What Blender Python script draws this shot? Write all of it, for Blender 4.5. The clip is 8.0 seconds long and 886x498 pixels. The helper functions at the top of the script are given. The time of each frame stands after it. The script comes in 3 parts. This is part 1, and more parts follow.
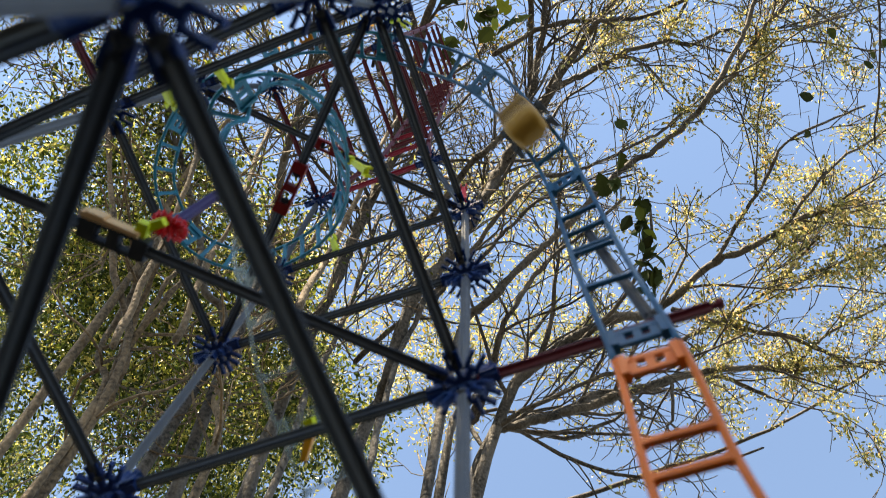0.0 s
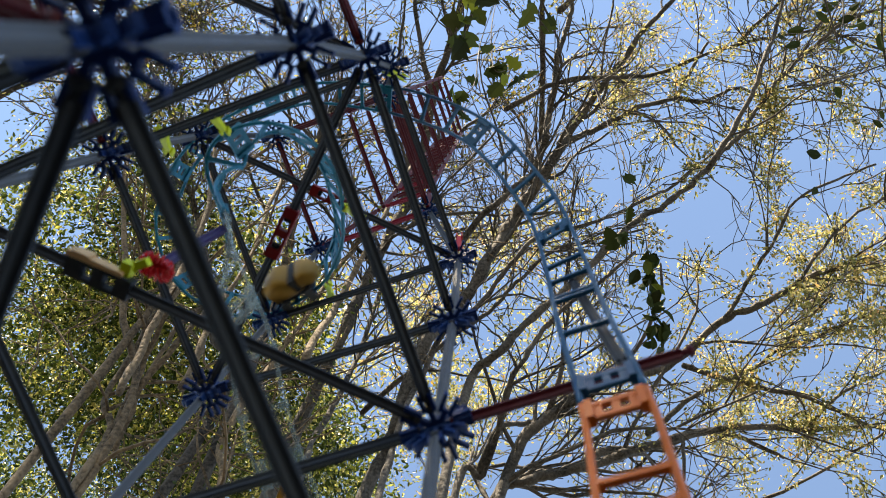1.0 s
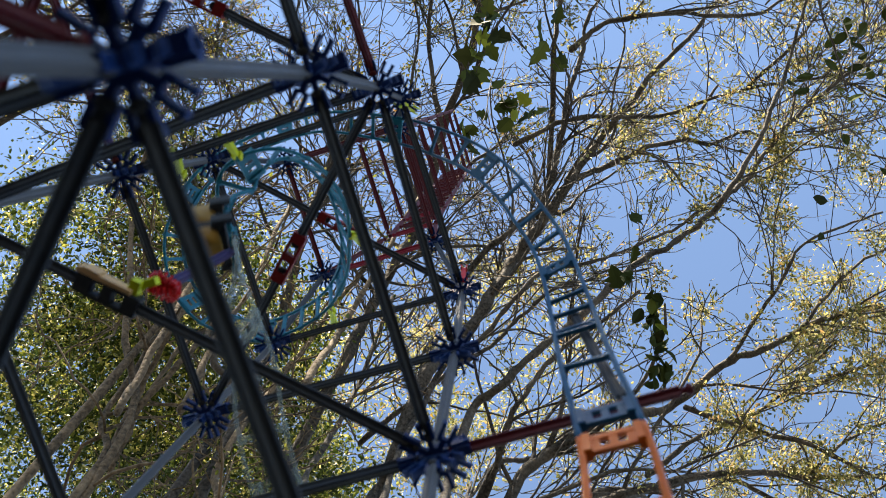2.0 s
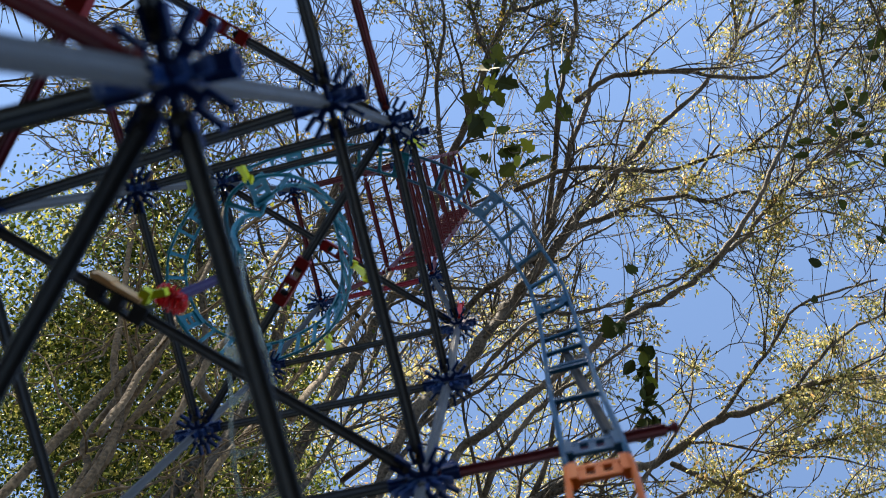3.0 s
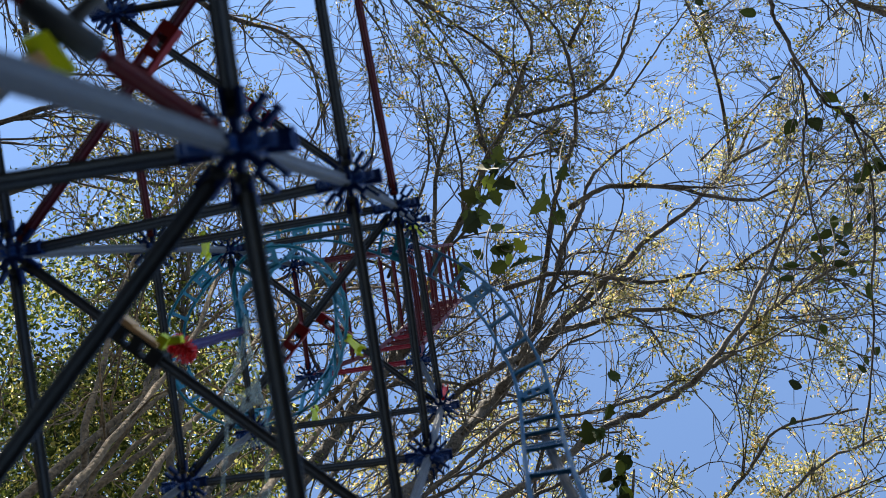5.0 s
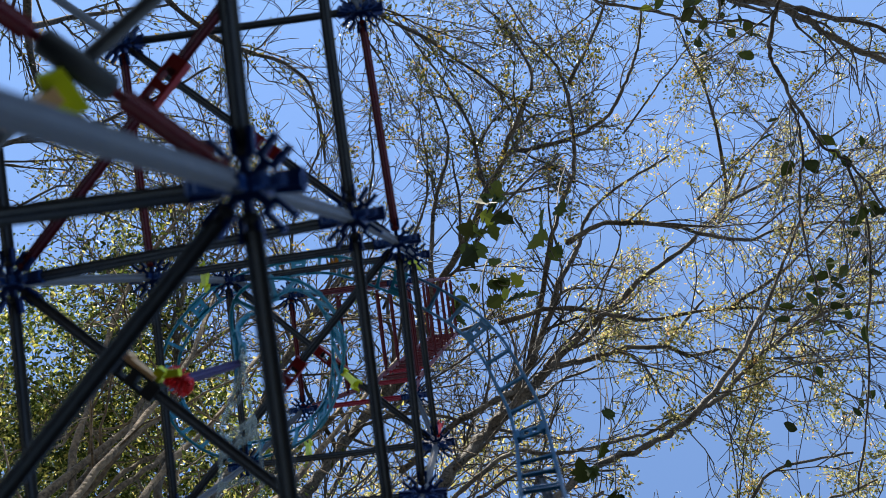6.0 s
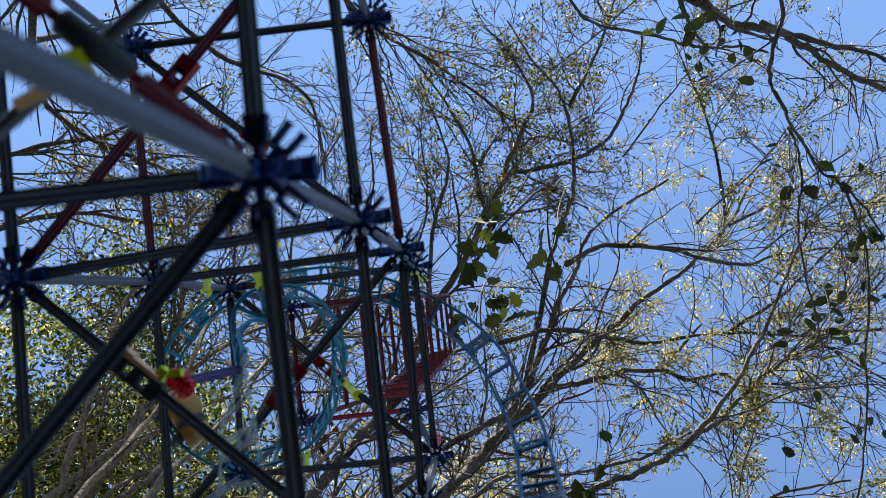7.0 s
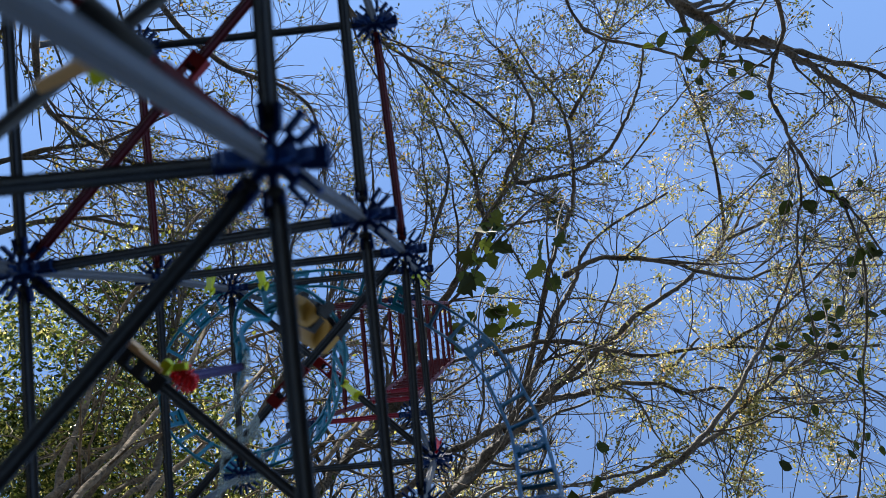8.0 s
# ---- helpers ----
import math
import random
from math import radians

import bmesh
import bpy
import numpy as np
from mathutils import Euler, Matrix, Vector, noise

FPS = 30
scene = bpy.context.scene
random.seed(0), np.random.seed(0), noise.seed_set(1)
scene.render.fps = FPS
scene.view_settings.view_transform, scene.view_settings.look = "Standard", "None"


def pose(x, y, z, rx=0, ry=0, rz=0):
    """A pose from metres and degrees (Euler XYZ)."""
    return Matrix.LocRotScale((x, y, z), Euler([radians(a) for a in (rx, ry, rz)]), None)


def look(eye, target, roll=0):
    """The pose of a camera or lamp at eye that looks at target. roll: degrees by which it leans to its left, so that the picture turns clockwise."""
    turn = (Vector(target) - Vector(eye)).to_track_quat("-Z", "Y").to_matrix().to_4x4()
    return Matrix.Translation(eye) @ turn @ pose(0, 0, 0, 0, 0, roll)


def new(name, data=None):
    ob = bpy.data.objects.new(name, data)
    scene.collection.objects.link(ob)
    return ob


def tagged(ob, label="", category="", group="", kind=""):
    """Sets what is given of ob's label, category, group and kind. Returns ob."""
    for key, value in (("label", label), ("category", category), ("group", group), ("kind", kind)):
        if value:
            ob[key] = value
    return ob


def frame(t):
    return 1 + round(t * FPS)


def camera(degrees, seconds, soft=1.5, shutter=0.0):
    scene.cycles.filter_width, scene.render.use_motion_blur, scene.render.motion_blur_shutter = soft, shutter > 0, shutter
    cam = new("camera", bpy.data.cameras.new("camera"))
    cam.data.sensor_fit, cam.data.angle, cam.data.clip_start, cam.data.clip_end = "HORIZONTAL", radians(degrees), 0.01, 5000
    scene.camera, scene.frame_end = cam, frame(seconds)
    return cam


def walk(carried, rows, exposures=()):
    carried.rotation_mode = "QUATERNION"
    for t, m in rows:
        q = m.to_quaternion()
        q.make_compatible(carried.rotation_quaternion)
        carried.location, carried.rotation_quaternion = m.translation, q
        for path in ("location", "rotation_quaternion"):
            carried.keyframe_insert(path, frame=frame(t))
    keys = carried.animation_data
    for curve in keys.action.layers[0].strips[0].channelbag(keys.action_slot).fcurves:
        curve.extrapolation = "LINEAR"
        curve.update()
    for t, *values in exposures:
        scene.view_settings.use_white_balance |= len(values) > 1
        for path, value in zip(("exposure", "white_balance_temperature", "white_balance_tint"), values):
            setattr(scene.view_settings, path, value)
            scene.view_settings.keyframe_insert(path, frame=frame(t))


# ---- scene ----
cam = camera(57.5, 8.0, soft=0.8, shutter=0.35)
cam.data.dof.use_dof, cam.data.dof.focus_distance, cam.data.dof.aperture_fstop = True, 4.0, 14.0
walk(cam, [
    (0.0, pose(0.0660, 0.0348, 0.0191, 164.40, -1.62, 19.84)),
    (0.5, pose(0.0764, 0.0402, 0.0198, 166.84, -2.05, 19.83)),
    (1.0, pose(0.0841, 0.0432, 0.0095, 168.12, -2.66, 19.20)),
    (1.5, pose(0.0856, 0.0432, 0.0078, 169.29, -3.13, 18.43)),
    (3.0, pose(0.0808, 0.0469, -0.0146, 173.65, -3.60, 13.68)),
    (3.5, pose(0.0823, 0.0526, -0.0225, 175.76, -3.44, 11.94)),
    (4.0, pose(0.0779, 0.0569, -0.0309, 177.42, -3.28, 10.65)),
    (4.5, pose(0.0726, 0.0568, -0.0489, 179.13, -3.16, 9.45)),
    (5.0, pose(0.0762, 0.0541, -0.0633, 180.59, -3.03, 8.71)),
    (6.5, pose(0.0701, 0.0490, -0.0633, 183.79, -2.60, 6.78)),
    (7.0, pose(0.0671, 0.0591, -0.0617, 184.43, -2.53, 6.37)),
    (7.5, pose(0.0662, 0.0561, -0.0629, 184.92, -2.45, 5.98)),
    (8.0, pose(0.0631, 0.0670, -0.0664, 185.22, -2.37, 5.60)),
], exposures=[(0.0, 2.22, 9100, 10), (1.5, 2.0, 8400, 10), (4.0, 1.83, 7500, 10), (8.0, 1.58, 6800, 10)])

# ---- world and sun ----
SUN_AZ, SUN_EL = radians(188), radians(57)
world = bpy.data.worlds.new("world")
scene.world = world
world.use_nodes = True
wt = world.node_tree
sky = wt.nodes.new("ShaderNodeTexSky")
sky.sky_type, sky.sun_disc = "NISHITA", False
sky.sun_elevation, sky.sun_rotation = SUN_EL, SUN_AZ
sky.air_density, sky.dust_density, sky.ozone_density = 1.0, 0.0, 5.5
wt.links.new(sky.outputs[0], wt.nodes["Background"].inputs[0])
wt.nodes["Background"].inputs[1].default_value = 0.092
lamp = bpy.data.lights.new("sun", "SUN")
lamp.energy, lamp.angle, lamp.color = 5.0, radians(0.6), (1.0, 0.94, 0.84)
sun = new("sun", lamp)
sun.matrix_world = look((0, 0, 0), (-math.sin(SUN_AZ) * math.cos(SUN_EL), -math.cos(SUN_AZ) * math.cos(SUN_EL), -math.sin(SUN_EL)))


# ---- materials ----
def plain(name):
    m = bpy.data.materials.new(name)
    m.use_nodes = True
    return m, m.node_tree, m.node_tree.nodes["Principled BSDF"]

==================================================

Your objective
Restate exactly, please, only the lines between the start of the data and the line containing "pose from metres", both ends included, skipping the pictures.

Exercise answer
What Blender Python script draws this shot? Write all of it, for Blender 4.5. The clip is 8.0 seconds long and 886x498 pixels. The helper functions at the top of the script are given. The time of each frame stands after it. The script comes in 3 parts. This is part 1, and more parts follow.
0.0 s
1.0 s
2.0 s
3.0 s
5.0 s
6.0 s
7.0 s
8.0 s
# ---- helpers ----
import math
import random
from math import radians

import bmesh
import bpy
import numpy as np
from mathutils import Euler, Matrix, Vector, noise

FPS = 30
scene = bpy.context.scene
random.seed(0), np.random.seed(0), noise.seed_set(1)
scene.render.fps = FPS
scene.view_settings.view_transform, scene.view_settings.look = "Standard", "None"


def pose(x, y, z, rx=0, ry=0, rz=0):
    """A pose from metres and degrees (Euler XYZ)."""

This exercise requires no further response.